With strategic nuclear war finally recognized as unwinnable, President Richard M. Nixon ordered Secretary of Defense James Schlesinger to review the military posture of the United States in light of recent technology. The result, known as the Schlesinger Doctrine, was essentially a refinement of flexible response, designed to balance Soviet bloc capabilities by threatening retaliation commensurate with the threat. Specifically, it enhanced the role of tactical nuclear weapons in a three-layered defense structure: conventional forces for conventional threats; tactical nuclear forces to counter tactical nuclear threats; and strategic nuclear forces to counter strategic threats. In essence, the Schlesinger Doctrine embraced what Henry Kissinger had proposed in the late 1950s: that a limited nuclear war was possible and was a desirable capability to have.

Despite President Jimmy Carter's efforts to further détente and continue the focus on nuclear sufficiency rather than superiority, the international and domestic political environments of the late 1970s actually pressured the administration to increase military spending drastically. During the presidential election campaign of 1980, the Republican candidate Ronald Reagan seized upon accusations made by prominent groups such as the Committee on the Present Danger, headed by Eugene Rostow and Paul Nitze, to accuse the Carter administration of allowing a window of vulnerability to open, claiming that détente had allowed the Soviets to gain a dangerous lead in the arms race to the point that even the hardened-silo Minuteman forces, the mainstay of the U.S. strategic missile force, were vulnerable to high-yield Soviet missiles. Reagan promised not only to neutralize that gap, but also to restore American military superiority and, to that end, deliberately strove to upset the balance of terror by focusing on defense rather than deterrence. The shift had important ramifications for the Cold War. Reagan reauthorized the development of the B-1 bomber and the next generation of highly accurate and MIRV-equipped Peacekeeper missiles to replace the aging Minuteman forces. He also authorized development of a controversial radiationenhanced weapon, the neutron bomb, which killed living matter but left nonliving matter relatively unscathed. At the same time, Reagan endorsed the recommendations of a high-level commission chaired by Brent Scowcroft calling for an evolution toward small, single-warhead ICBMs backed up by Peacekeeper missiles.

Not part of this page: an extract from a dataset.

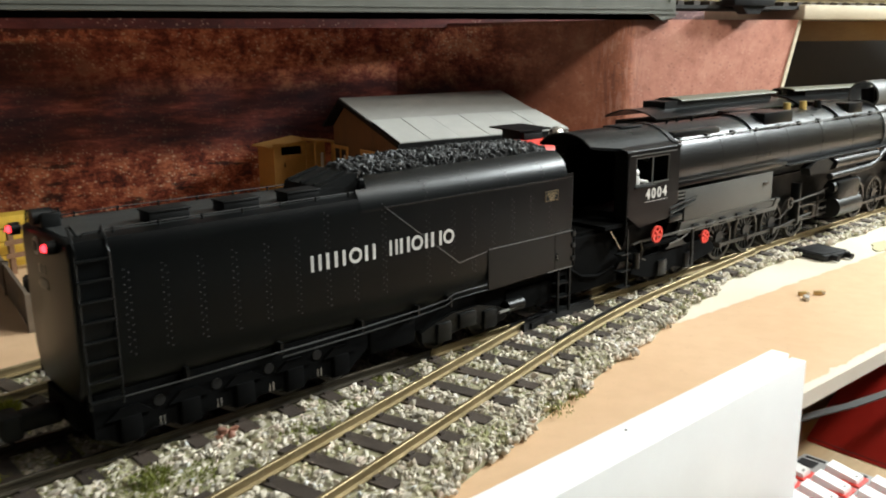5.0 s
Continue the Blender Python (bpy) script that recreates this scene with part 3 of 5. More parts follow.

In 1983 President Reagan ordered a large-scale scientific and military project to examine the feasibility of a new generation of ABM defenses. Officially labeled the Strategic Defense Initiative (SDI), but more commonly known as Star Wars after the popular science-fiction movie, the objective was to develop a multilayered shield capable of stopping thousands of incoming ballistic missiles. In theory, lasers mounted on satellites, electromagnetic guns, and charged particle beam weapons would be used to shoot down incoming ballistic missiles anywhere from boost phase (soon after launch) to reentry (final descent to target). In championing the project, Edward Teller, the reputed "father of the H-bomb," made a dramatic and controversial return to the public debate of deterrence. Not only was the technology unproven, but it quickly became apparent that the price tag of such a system was almost impossible to predict and entirely impossible to pay. Not surprisingly, the Soviet Union reacted angrily to what seemed a blatant disavowal of the 1972 SALT Treaty. Nevertheless, Reagan ordered the project to proceed. For the remainder of the 1980s, the Reagan administration struggled to find a way to make SDI a reality while at the same time continuing to pursue meaningful arms reduction.